How To Do Research For A Startup Idea

Did you know that more than 700,000 small businesses “fail” every year?  That might scare you, but it shouldn’t.  There are really two reasons why so many startup businesses fail:

  1. They haven’t focused on a specific customer
  2. They haven’t defined an offer that their ideal customer wants to buy.

In this article, I’m going to show you how to avoid these two craters of failure and get your startup on the road to success.image

When you look closely at the two reasons startups fail, you’ll notice that these are really rooted in some basic market and customer research.  The good news is that you don’t need to spend thousands of dollars to figure these two out, but you will need to spend some quality time thinking through the process I’m going to share with you.  Yes, it’s going to seem a little tedious, but trust me, the time and effort will be well worth it.

  1. Write down your idea or concept for your startup — follow this easy outline.
    • Who is your ideal customer? One of my favorite hacks for answering this question is to think about who needs your product or service THE MOST? What group of customers is SO BAD at what you offer that they would jump at the chance to work with you?  Let’s say your startup idea was a financial services company.  Now, who might have lots of money to manage, but be terrible at it? What about musicians and artists?
    • What is the problem they are trying to solve?  This is where you dig into your target customers’ pain points; they love what they do but don’t enjoy or care about managing money – and they want to make sure that their money is well-invested for when their “performing” days are over.
    • How do they perceive their problem is solved?  Here is where you list all of the ways your target customer might solve this problem; talk to a family member, work with a local financial planner, etc.
    • How does the industry believe their problem is solved?  This is your opportunity to really connect with the customer by listing everything they may have seen or heard about what to do.  What is the prevailing wisdom about financial planning?  What does the competition say?
    • How do YOU believe this problem is solved?  This is your opportunity to set yourself apart and make yourself the obvious choice for this customer.  Make a list of all the specific ways you service this specific audience.  Trust me – no one does this.
  2. How do you plan to make money from this?  This is where you outline the specific offers that you have for your target customer.  One easy way to develop an offer is to :
    • Make an a la carte list of specific products or services that you’re going to offer.
    • Then attach a “List Price” to this offer.  Your list price is going to be the highest price you ever hope to charge for this thing.  You can always give discounts, but this is the highest price they will pay.
    • Create packages and bundles at different levels.  Now you can start mixing and matching different elements of your offer into easy to choose packages.
  3. Google your customer’s problem.  Take the problem you identified that your ideal customer suffers from and start doing some online research; Who are the people that are complaining the most?

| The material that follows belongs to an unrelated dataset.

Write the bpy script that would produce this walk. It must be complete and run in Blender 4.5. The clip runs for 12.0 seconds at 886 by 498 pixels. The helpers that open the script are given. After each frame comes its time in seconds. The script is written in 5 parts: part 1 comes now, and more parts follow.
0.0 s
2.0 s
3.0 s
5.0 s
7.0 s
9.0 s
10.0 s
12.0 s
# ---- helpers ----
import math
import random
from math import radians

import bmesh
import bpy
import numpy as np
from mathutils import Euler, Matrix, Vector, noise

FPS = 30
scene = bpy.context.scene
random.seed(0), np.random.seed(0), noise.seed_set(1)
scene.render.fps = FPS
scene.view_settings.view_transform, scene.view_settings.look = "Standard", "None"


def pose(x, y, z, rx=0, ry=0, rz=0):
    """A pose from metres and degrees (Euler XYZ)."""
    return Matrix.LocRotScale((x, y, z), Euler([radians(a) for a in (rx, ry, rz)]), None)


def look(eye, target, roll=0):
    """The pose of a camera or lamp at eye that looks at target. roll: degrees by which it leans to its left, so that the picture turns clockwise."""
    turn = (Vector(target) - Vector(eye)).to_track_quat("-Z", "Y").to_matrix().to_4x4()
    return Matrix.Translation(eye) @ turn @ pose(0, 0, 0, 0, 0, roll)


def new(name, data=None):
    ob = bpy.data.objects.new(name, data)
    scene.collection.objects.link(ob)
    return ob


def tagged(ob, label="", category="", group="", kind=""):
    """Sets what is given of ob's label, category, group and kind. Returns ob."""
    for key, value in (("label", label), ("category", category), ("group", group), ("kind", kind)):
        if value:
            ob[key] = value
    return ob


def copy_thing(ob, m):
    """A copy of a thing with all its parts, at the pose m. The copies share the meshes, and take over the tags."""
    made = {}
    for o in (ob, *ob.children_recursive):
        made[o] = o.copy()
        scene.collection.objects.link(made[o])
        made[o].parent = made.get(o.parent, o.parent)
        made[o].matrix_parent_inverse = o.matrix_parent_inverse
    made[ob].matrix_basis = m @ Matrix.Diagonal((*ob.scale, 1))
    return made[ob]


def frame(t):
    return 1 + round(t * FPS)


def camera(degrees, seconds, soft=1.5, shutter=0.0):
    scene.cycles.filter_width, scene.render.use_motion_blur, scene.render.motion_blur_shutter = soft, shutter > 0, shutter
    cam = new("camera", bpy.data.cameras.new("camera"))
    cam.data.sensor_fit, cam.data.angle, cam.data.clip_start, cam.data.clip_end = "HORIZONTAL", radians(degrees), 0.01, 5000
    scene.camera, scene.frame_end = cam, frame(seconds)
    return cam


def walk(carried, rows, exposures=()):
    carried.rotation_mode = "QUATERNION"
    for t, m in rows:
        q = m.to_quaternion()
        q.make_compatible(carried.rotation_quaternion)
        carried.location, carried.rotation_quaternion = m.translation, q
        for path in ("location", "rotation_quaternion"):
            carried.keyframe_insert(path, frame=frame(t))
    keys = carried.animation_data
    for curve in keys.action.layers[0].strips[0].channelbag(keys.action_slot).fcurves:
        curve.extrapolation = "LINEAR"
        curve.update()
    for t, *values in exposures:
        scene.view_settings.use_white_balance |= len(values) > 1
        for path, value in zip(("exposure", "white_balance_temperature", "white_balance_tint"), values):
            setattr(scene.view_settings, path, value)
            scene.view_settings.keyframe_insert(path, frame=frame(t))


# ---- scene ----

Why are they complaining?  This bit of secondary research will help you hone in on exactly the customer you should go after.
  4. Find and participate in  LinkedIn and Facebook groups where your ideal customers congregate.  Engage with them and identify exactly what their issues are.
  5. Do some competitive research.  Your goal should be to see A LOT of competition, a lot of options.  This tells you that there is interest in your idea or topic area.
    • Google your idea and see what competitors pop up.
    • Search Amazon.com for books on your topic or idea.  Browse for the best selling books on your topic.  You want to focus on topics with a “best sellers rank” lower than #20,000
  6. Create polls and short surveys to share on social media.  QuestionPro makes it super easy to share your surveys on social media.  Take the time to create a series of questions based on your research and collect feedback from the groups and forums that you participate in.
  7. Run informal focus groups using Google Hangouts On Air.  Google Hangouts On Air are a wonderful way to engage with potential customers and dig deeper into their needs, wants, frustrations and challenges.  All you need is a Google account to set one up.  Then invite your community and discuss your idea.

At this point, you will not only have enough information and data to prove out your idea, you may also have recruited some ideal customers in the process.